Location
- Keyham Lane West Leicester, Leicestershire, LE5 1RT England 52°39′08″N 1°03′08″W﻿ / ﻿52.6521°N 1.0523°W

Information
- Type: Academy
- Motto: Every Pupil Achieves Their Very Best and Feels Secure
- Religious affiliation: None
- Established: 1959–2017, 2017–
- Local authority: Leicester
- Department for Education URN: 144629 Tables
- Ofsted: Reports
- Principal: Subrina Johal
- Gender: Coeducational
- Age: 11 to 16
- Enrolment: 1179
- Website: https://www.orchard-tmet.uk

= Orchard Mead Academy =

Orchard Mead Academy, previously known as Hamilton Community College, is a co-educational secondary school located in Leicester, England, taking children between the ages of eleven and sixteen.

The college became an academy on 1 September 2017, joining The Mead Educational Trust /(TMET) as a sponsored academy.

The main school building dating from the 50s and 60s was replaced in 2014 as part of the Building Schools for the Future programme. As part of these works Nether Hall Special School co-located with Hamilton on the Keyham Lane West site. 2502 Squadron Air Training Corps also shares the school site.

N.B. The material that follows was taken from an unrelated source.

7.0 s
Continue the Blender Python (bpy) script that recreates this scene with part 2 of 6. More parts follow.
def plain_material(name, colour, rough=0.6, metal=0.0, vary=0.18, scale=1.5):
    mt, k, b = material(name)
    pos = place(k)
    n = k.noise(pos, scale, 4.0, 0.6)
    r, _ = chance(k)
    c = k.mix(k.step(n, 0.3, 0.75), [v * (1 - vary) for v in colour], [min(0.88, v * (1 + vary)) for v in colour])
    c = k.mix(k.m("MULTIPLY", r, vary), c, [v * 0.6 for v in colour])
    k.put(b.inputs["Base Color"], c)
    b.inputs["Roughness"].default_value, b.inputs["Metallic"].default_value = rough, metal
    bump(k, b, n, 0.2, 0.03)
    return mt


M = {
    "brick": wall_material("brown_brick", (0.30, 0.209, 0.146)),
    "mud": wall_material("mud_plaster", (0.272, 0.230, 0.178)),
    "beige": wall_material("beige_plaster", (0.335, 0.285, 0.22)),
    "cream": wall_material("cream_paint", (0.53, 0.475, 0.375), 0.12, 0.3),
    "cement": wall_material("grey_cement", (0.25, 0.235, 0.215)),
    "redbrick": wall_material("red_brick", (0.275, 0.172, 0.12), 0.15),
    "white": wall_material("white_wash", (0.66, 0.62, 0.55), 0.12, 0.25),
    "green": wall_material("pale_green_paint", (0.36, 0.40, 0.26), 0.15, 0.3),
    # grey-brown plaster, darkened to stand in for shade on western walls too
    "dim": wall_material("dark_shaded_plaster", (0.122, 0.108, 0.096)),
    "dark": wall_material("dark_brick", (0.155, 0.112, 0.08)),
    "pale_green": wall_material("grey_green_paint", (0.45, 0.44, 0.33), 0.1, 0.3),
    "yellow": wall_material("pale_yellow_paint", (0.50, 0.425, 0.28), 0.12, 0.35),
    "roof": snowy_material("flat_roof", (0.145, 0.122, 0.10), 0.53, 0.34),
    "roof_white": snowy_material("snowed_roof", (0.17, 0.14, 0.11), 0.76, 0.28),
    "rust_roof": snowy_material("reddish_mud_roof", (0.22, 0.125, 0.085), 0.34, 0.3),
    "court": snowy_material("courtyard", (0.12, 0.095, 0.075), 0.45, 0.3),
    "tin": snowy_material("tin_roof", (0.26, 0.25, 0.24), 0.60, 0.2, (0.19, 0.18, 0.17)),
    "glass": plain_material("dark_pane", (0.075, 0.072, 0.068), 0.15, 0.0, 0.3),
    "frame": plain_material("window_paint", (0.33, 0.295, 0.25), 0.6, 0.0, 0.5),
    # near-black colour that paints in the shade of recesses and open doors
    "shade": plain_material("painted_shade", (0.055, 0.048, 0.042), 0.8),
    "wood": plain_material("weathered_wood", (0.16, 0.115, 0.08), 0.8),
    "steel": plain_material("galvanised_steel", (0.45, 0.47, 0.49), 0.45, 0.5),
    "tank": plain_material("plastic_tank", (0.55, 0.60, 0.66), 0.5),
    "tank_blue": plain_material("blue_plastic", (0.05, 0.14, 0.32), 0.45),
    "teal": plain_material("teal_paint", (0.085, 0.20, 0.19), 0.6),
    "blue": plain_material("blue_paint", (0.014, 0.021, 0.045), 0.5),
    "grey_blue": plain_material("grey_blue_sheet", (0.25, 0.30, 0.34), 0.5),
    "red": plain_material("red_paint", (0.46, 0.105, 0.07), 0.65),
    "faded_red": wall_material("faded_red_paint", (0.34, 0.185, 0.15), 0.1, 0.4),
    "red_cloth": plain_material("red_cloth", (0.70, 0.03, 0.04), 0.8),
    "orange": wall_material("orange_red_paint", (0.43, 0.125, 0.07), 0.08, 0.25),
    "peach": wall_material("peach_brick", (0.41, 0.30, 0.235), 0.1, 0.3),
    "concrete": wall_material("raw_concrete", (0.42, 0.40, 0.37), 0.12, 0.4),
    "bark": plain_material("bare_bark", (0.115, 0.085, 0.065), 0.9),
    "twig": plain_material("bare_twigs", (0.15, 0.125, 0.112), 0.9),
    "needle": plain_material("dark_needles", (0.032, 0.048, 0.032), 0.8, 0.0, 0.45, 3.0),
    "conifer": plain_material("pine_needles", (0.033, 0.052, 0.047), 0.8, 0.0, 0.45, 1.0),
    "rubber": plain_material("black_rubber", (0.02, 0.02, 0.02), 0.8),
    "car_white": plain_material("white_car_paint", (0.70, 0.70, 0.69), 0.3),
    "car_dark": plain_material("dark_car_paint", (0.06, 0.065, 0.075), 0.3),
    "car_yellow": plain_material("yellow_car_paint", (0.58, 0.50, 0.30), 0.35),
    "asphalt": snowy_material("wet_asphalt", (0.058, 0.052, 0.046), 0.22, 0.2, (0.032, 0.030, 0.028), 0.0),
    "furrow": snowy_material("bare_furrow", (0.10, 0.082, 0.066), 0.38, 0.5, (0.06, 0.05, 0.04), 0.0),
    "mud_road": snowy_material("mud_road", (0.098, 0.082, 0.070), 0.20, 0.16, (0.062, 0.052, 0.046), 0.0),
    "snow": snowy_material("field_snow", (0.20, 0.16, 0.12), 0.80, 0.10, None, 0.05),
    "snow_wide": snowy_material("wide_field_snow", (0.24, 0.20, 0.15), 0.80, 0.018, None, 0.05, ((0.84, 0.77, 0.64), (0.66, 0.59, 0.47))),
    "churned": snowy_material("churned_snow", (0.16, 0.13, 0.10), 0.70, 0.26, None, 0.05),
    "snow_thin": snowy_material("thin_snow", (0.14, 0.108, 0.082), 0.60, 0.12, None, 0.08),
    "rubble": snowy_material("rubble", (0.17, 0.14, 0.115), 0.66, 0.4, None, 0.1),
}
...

The school was awarded the status of a specialist Technology College in September 2001.

== Principal ==
===Principals===
The current principal is Subrina Johal. The school has had several changes in leadership since the retirement of the long-standing principal, John Morris.

==Academic attainment==
In 2013, 68% of the school's sixteen year-old pupils achieved five or more GCSE passes at grades A* to C, with 50% of pupils doing so including GCSE English and Maths. In 2014, 55% of students achieved 5 GCSE grades A*-C including English and Maths; this figure dropped to only 25% in 2015.

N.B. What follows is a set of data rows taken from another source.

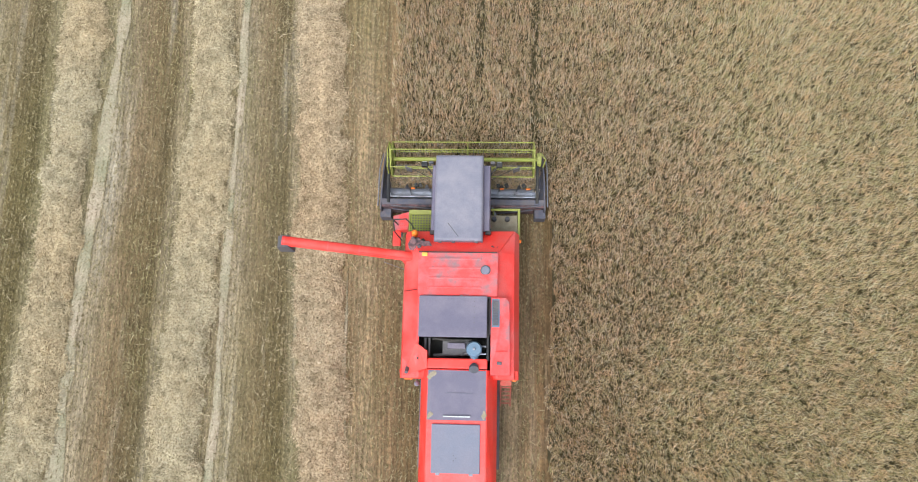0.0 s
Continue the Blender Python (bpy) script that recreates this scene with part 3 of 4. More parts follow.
def build_loose_straw():
    """Straw dragged about by wheels on the headlands, in drifts."""
    rng = np.random.RandomState(15)
    vs, fs, n = [], [], 0
    for line, lo, hi, count, seed in ((HEADLAND_LEFT[1], -4.0, 5.5, 150000, 3), (HEADLAND_RIGHT[1], -7.0, 4.0, 60000, 8)):
        p = resample(line, 0.25)
        t = np.gradient(p, axis=0)
        t /= np.linalg.norm(t, axis=1, keepdims=True)
        nrm = np.stack([-t[:, 1], t[:, 0]], 1)
        k = rng.randint(len(p), size=count)
        off, s = rng.uniform(lo, hi, count), k * 0.25 + rng.uniform(-0.2, 0.2, count)
        drift = 0.6 * smooth_noise(s, off * 4.0, 5.5, seed) + 0.5 * smooth_noise(s, off * 3.0, 2.0, seed + 1) + 0.35 * smooth_noise(s, off * 1.5, 0.5, seed + 2)
        ok = drift > rng.uniform(0.12, 0.85, count)
        k, off, s = k[ok], off[ok], s[ok]
        q = p[k] + nrm[k] * off[:, None] + t[k] * (s - k * 0.25)[:, None]
        m = len(k)
        d = np.column_stack([t[k] + rng.normal(0, 0.6, (m, 2)), rng.normal(0, 0.1, m)])
        v, f = strips(rng, np.column_stack([q, rng.uniform(0.03, 0.07, m)]), d, rng.uniform(0.2, 0.5, m), rng.uniform(0.02, 0.045, m), 0.4)
        vs.append(v)
        fs.append(f + n)
        n += len(v)
    ob = sheet("loose_straw", np.concatenate(vs), np.concatenate(fs), [M_STRAW_PALE])
    tagged(ob, "trampled pale straw strewn over the headlands", "straw", kind="stuff")


build_loose_straw()


# ---- combine harvester: materials ----
def painted(name, base, dust, amount=0.35, rough=0.42, scale=1.6, metal=0.0, start=0.40):
    """Paint under field dust that gathers in soft patches, with fine scratches."""
    m, n, l, b = node_material(name, rough, metal, 0.45)
    p = n.new("ShaderNodeTexCoord").outputs["Object"]
    soft = noise_node(n, l, p, scale, 5.0, (1, 1, 1), 0.62)
    fine = noise_node(n, l, p, 38.0, 4.0)
    veil = ramp(n, l, soft, [(start, (0, 0, 0)), (start + 0.3, (amount, amount, amount))])
    col = mix(n, l, veil, base, dust)
    col = mix(n, l, 1.0, col, ramp(n, l, fine, [(0.3, (0.9, 0.9, 0.9)), (0.7, (1.07, 1.07, 1.07))]), "MULTIPLY")
    l.new(col, b.inputs["Base Color"])
    r = ramp(n, l, soft, [(0.35, (rough, rough, rough)), (0.75, (0.85, 0.85, 0.85))])
    l.new(r, b.inputs["Roughness"])
    bump(n, l, b, fine, 0.12, 0.004)
    return m


M_RED = painted("red_paint", (0.92, 0.042, 0.030), (0.72, 0.19, 0.17), 0.45)
M_RED_DUSTY = painted("dusty_red_paint", (0.88, 0.075, 0.07), (0.27, 0.185, 0.20), 0.95, 0.55, 2.6, 0.0, 0.40)
M_RED_PALE = painted("faded_red_paint", (0.92, 0.060, 0.052), (0.78, 0.20, 0.19), 0.6, 0.5)
M_LADDER = painted("rusty_red_paint", (0.42, 0.085, 0.06), (0.36, 0.22, 0.16), 0.8, 0.6, 6.0)
M_GREY_ROOF = painted("grey_roof", (0.165, 0.158, 0.208), (0.29, 0.265, 0.30), 0.9, 0.40, 1.1, 0.0, 0.36)
M_GREY_SHEET = painted("grey_cover", (0.135, 0.119, 0.172), (0.225, 0.191, 0.234), 0.8, 0.55, 1.5)
M_GREY_PANEL = painted("pale_grey_panel", (0.165, 0.166, 0.224), (0.23, 0.209, 0.25), 0.7, 0.5)
M_DARK = painted("dark_grey_metal", (0.085, 0.083, 0.10), (0.22, 0.19, 0.17), 0.7, 0.6)
M_HEADER = painted("header_grey", (0.085, 0.085, 0.118), (0.18, 0.145, 0.135), 0.85, 0.5, 3.4)
# field grime, its dark tone also used as shade behind the header
M_GRIME_SHADE = painted("grime_and_shade", (0.075, 0.055, 0.062), (0.30, 0.15, 0.15), 0.9, 0.8, 7.0)
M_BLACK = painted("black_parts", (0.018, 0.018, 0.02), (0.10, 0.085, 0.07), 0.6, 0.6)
M_RUBBER = painted("tyre_rubber", (0.022, 0.022, 0.024), (0.17, 0.13, 0.09), 0.8, 0.85, 4.0)
M_GREEN = painted("yellow_green_paint", (0.28, 0.30, 0.045), (0.32, 0.29, 0.12), 0.7, 0.45)
M_STEEL = painted("worn_steel", (0.27, 0.28, 0.34), (0.24, 0.21, 0.19), 0.7, 0.38, 3.0, 0.6)
M_BLUE = painted("blue_grey_plastic", (0.13, 0.20, 0.29), (0.24, 0.25, 0.27), 0.5, 0.5)
M_ORANGE = painted("orange_lens", (0.90, 0.20, 0.01), (0.7, 0.3, 0.1), 0.2, 0.25)
M_YELLOW = painted("amber_lens", (0.85, 0.45, 0.06), (0.7, 0.5, 0.3), 0.2, 0.3)
M_WHITE = painted("white_plastic", (0.75, 0.75, 0.76), (0.6, 0.57, 0.52), 0.4, 0.4)
M_CHAFF = painted("chaff_crust", (0.30, 0.25, 0.175), (0.40, 0.34, 0.25), 0.9, 0.95, 6.0)
M_GLASS, _, _, _b = node_material("cab_glass", 0.05, 0.0, 0.5)
_b.inputs["Base Color"].default_value = (0.03, 0.035, 0.04, 1)
_b.inputs["Transmission Weight"].default_value = 0.35


# ---- combine harvester: shapes ----
HARVESTER_Y = 2.46
harvester = new("combine_harvester")
harvester.location = (-0.06, HARVESTER_Y, 0)
tagged(harvester, "red combine harvester cutting ripe wheat with yellow-green reel", "combine harvester")


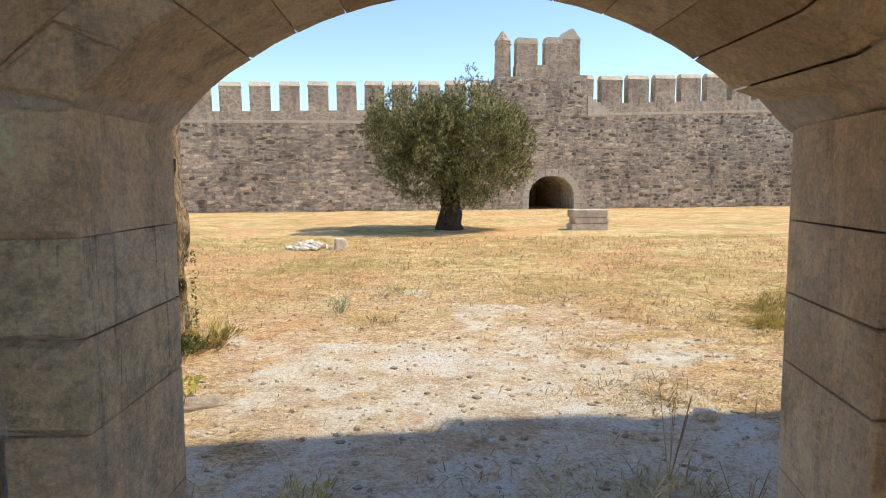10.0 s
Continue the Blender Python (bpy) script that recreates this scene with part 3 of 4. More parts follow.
# gate tower on the curtain wall
tower = tagged(new("wall_tower"), "square rubble tower rising above the curtain wall", "tower", kind="structure")
bm = bmesh.new()
far_prism(bm, [fu(3.49, far_cope(3.5)), fu(3.49, 7.72), fu(9.06, 7.98), fu(9.06, far_cope(9))], -3.4, 0.004)
part("tower_body", bm, M_FARW, tower)
bm = bmesh.new()
far_prism(bm, [fu(4.6, 7.7), fu(4.6, 8.4), fu(7.6, 8.56), fu(7.6, 7.7)], -0.6, 0.0)
part("parapet", bm, M_MERL, tower)


def tower_tooth(x0, x1, z0, z1, peak, d0, d1, cap):
    bm = bmesh.new()
    far_prism(bm, [fu(x0, z0), fu(x0, z1), fu(x1, z1), fu(x1, z0)], d0, d1)
    ob = part("merlon", bm, M_MERL, tower)
    bm = bmesh.new()
    far_prism(bm, [fu(x0 - 0.04, z1), fu(x0 + cap, peak), fu(x1 - cap, peak), fu(x1 + 0.04, z1)], d0, d1 + 0.03)
    part("cap", bm, M_CAP, ob)


tower_tooth(4.66, 5.92, 8.38, 9.68, 10.02, -0.6, 0.0, 0.06)
tower_tooth(6.42, 7.5, 8.5, 9.75, 10.12, -0.6, 0.0, 0.06)
tower_tooth(7.5, 8.56, 7.9, 10.05, 10.66, -1.6, 0.03, 0.45)
bm = bmesh.new()
c = FM @ Vector((far_u(3.95), 0, -0.55))
bmesh.ops.create_cone(bm, cap_ends=True, segments=8, radius1=0.5, radius2=0.46, depth=2.25, matrix=Matrix.Translation((c.x, c.y, 8.75)))
bmesh.ops.create_cone(bm, cap_ends=True, segments=8, radius1=0.53, radius2=0.53, depth=0.08, matrix=Matrix.Translation((c.x, c.y, 9.7)))
bmesh.ops.create_cone(bm, cap_ends=True, segments=8, radius1=0.5, radius2=0.05, depth=0.62, matrix=Matrix.Translation((c.x, c.y, 10.16)))
part("turret", bm, M_MERL, tower, "eight-sided turret with a pointed cap")
for k in range(6):
    bm = bmesh.new()
    far_prism(bm, [fu(9.1 + 0.28 * k, 5.5), fu(9.1 + 0.28 * k, 6.72 - 0.18 * k), fu(9.38 + 0.28 * k, 6.72 - 0.18 * k), fu(9.38 + 0.28 * k, 5.5)], -0.7, 0.03)
    part("stair_step", bm, M_CAP, tower)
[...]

In 2016, the school achieved a progress 8 score of -0.73, placing it in the bottom 10% of schools in England. In 2017 the school's progress 8 score was -0.78.

==Concerns and criticisms==
In October 2016, the school was rated by Ofsted as "Inadequate" in all areas and was placed into special measures.

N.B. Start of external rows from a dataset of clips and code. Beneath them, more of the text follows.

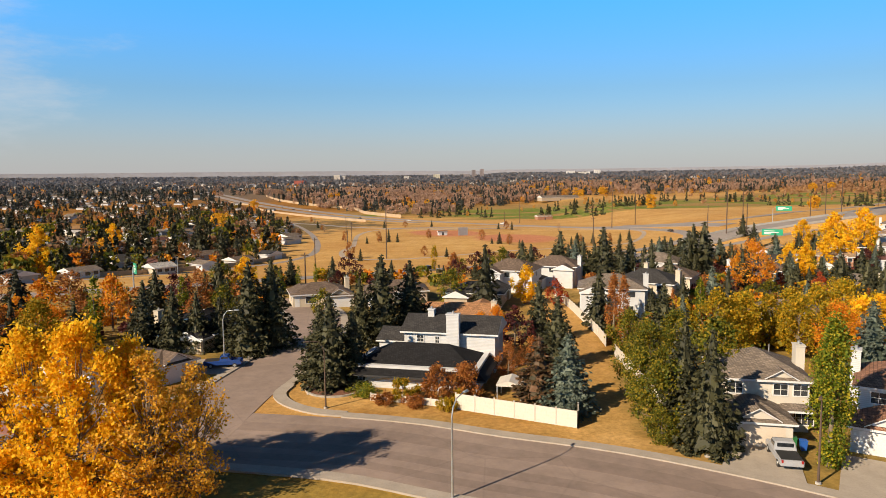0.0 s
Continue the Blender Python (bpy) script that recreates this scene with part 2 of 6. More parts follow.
    mow.inputs["Scale"].default_value, mow.inputs["Distortion"].default_value = 0.16, 1.2
    mmap = n.new("ShaderNodeMapping")
    mmap.inputs["Location"].default_value = (30, 90, 0)
    l.new(pos, mmap.inputs["Vector"])
    l.new(mmap.outputs[0], mow.inputs["Vector"])
    col = put(col, olive, maths(n, l, "MULTIPLY", mow.outputs["Fac"], area(0, -40, 75, 45, 0, 0.2)), 0.05)
    # golf course
    for sx, sy, rx, ry, tn in ((20, 850, 170, 110, 10), (330, 830, 230, 80, 25), (190, 705, 170, 32, 12), (560, 1030, 230, 70, 30), (480, 790, 120, 30, 30)):
        col = put(col, (0.30, 0.19, 0.065), area(sx, sy, rx * 1.12, ry * 1.2, tn, 0.2, 0.6, 0.018), 0.85)
    # mown fairways in bands, rough and straw between them
    fmap = n.new("ShaderNodeMapping")
    fmap.inputs["Rotation"].default_value, fmap.inputs["Scale"].default_value = (0, 0, radians(-12)), (0.0055, 0.019, 1.0)
    l.new(pos, fmap.inputs["Vector"])
    lanes = ramp(n, l, noise_node(n, l, fmap.outputs[0], 1.0, 2, 0.45), (0.43, (0, 0, 0)), (0.49, (1, 1, 1)))
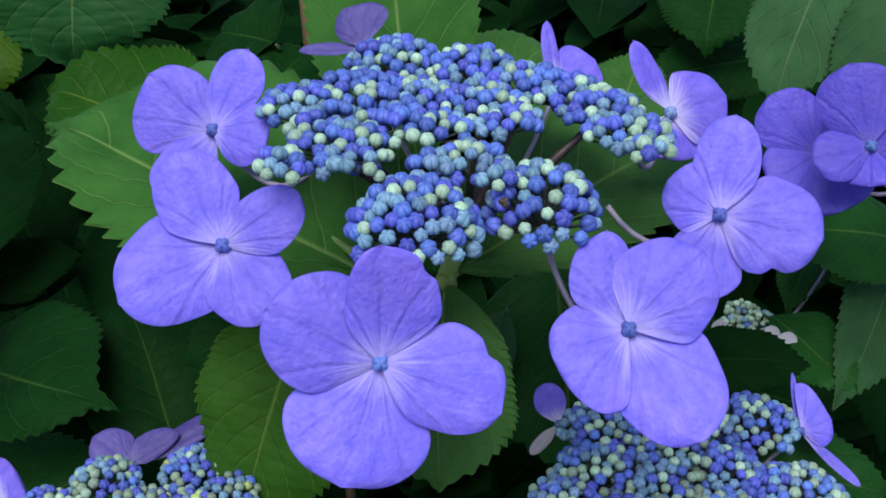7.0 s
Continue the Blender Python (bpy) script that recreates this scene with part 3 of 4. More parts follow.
leaf(shrub, (0.1067, 0.1431, 0.8525), (0.1630, 0.1368, 0.8453), 0.0396, (-0.1902, -0.4186, 0.8880), 0.03, 0.12, -0.3, "mid")
leaf(shrub, (0.2555, 0.3365, 0.8168), (0.2296, 0.2721, 0.7436), 0.0523, (-0.2700, -0.5056, 0.8194), 0.03, 0.12, -0.3, "dark")
leaf(shrub, (0.1166, 0.3519, 0.8748), (0.1264, 0.3707, 0.8966), 0.0364, (-0.1314, -0.6023, 0.7874), 0.03, 0.12, -0.3, "light")
leaf(shrub, (-0.1029, 0.3193, 0.9788), (-0.1027, 0.2923, 0.9215), 0.0672, (0.1118, -0.6992, 0.7061), 0.04, 0.15, -0.3, "cool", peak=0.57, lop=-0.05, drip=0.03)
leaf(shrub, (-0.1901, 0.4439, 0.9200), (-0.1869, 0.3992, 0.8633), 0.0443, (0.2214, -0.7270, 0.6499), 0.05, 0.2, -0.3, "olive", peak=0.73, lop=-0.01, drip=0.03)
leaf(shrub, (-0.2408, 0.4792, 0.9047), (-0.2446, 0.4430, 0.8411), 0.0203, (0.6077, -0.6356, 0.4763), 0.03, 0.12, -0.3, "mid")
leaf(shrub, (-0.1375, 0.2312, 0.9900), (-0.1495, 0.2008, 0.9614), 0.0227, (0.2571, -0.7363, 0.6259), 0.03, 0.12, -0.3, "grey")
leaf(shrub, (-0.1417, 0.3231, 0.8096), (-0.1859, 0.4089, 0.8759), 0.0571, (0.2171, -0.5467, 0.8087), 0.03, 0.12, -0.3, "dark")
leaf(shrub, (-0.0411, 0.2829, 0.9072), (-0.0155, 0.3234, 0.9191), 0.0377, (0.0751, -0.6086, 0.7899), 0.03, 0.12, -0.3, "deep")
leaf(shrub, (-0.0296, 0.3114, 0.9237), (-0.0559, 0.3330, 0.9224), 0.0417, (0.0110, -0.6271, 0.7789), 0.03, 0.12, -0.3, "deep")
leaf(shrub, (-0.1646, 0.4353, 0.8645), (-0.1429, 0.4023, 0.8459), 0.0391, (0.1641, -0.7068, 0.6881), 0.03, 0.12, -0.3, "dark")
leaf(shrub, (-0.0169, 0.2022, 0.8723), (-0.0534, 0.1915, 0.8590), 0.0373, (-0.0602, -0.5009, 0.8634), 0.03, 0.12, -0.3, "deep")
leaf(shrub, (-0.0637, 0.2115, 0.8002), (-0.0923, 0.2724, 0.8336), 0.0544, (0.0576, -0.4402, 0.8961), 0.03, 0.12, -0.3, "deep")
leaf(shrub, (-0.1491, 0.2498, 0.8530), (-0.1434, 0.3199, 0.8928), 0.0500, (0.1001, -0.5065, 0.8564), 0.03, 0.12, -0.3, "dark", peak=0.61, lop=-0.01, drip=0.04)
leaf(shrub, (-0.1358, 0.3243, 0.8793), (-0.1671, 0.3155, 0.8886), 0.0258, (0.1476, -0.7033, 0.6955), 0.1, 0.3, -0.3, "dark")
leaf(shrub, (0.0213, 0.2233, 0.8435), (0.0309, 0.1974, 0.8375), 0.0230, (-0.1887, -0.5718, 0.7985), 0.03, 0.12, -0.3, "faded")
leaf(shrub, (0.0534, 0.2132, 0.8615), (0.0307, 0.1720, 0.8336), 0.0214, (-0.2069, -0.5038, 0.8387), 0.03, 0.12, -0.3, "grey")
leaf(shrub, (-0.1353, 0.3077, 0.8112), (-0.1455, 0.3162, 0.8272), 0.0473, (0.0998, -0.5258, 0.8447), 0.03, 0.12, -0.3, "dark")
leaf(shrub, (-0.0506, 0.2491, 0.9071), (-0.0994, 0.2637, 0.9089), 0.0448, (-0.1049, -0.5531, 0.8265), 0.03, 0.12, -0.3, "light")
leaf(shrub, (-0.2209, 0.3076, 0.9422), (-0.2503, 0.2764, 0.8692), 0.0590, (0.2766, -0.6207, 0.7336), 0.05, 0.12, -0.3, "mid", peak=0.50, lop=-0.00, drip=0.05)
leaf(shrub, (-0.2090, 0.3631, 0.8232), (-0.2358, 0.4153, 0.8518), 0.0342, (0.1428, -0.5866, 0.7972), 0.03, 0.12, -0.3, "faded", peak=0.47, lop=0.23, drip=0.03)
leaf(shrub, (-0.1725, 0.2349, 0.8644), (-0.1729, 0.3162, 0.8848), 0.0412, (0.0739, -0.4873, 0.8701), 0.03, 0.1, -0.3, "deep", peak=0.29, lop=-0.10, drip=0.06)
leaf(shrub, (-0.1601, 0.2681, 0.8456), (-0.1452, 0.3313, 0.8701), 0.0275, (0.0407, -0.5238, 0.8509), 0.03, 0.12, -0.3, "dark")
leaf(shrub, (-0.1850, 0.4033, 0.8356), (-0.1794, 0.4300, 0.8551), 0.0379, (0.0760, -0.6078, 0.7905), 0.03, 0.12, -0.3, "mid")
leaf(shrub, (-0.1939, 0.2818, 0.8592), (-0.2710, 0.2895, 0.8570), 0.0423, (0.1573, -0.4593, 0.8742), 0.03, 0.12, -0.3, "mid")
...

In June 2017, the school attracted criticism after informally excluding at least 40 pupils for peacefully protesting against cuts to education funding and compulsory redundancy of support staff. The then headteacher, Jackie Gair, refused to comment on the incident, but a statement issued by the local authority, Leicester City Council, stated that the authority "was pleased with the way the situation was managed." Many parents responded by saying they only peacefully protest against Hamilton Academy policies.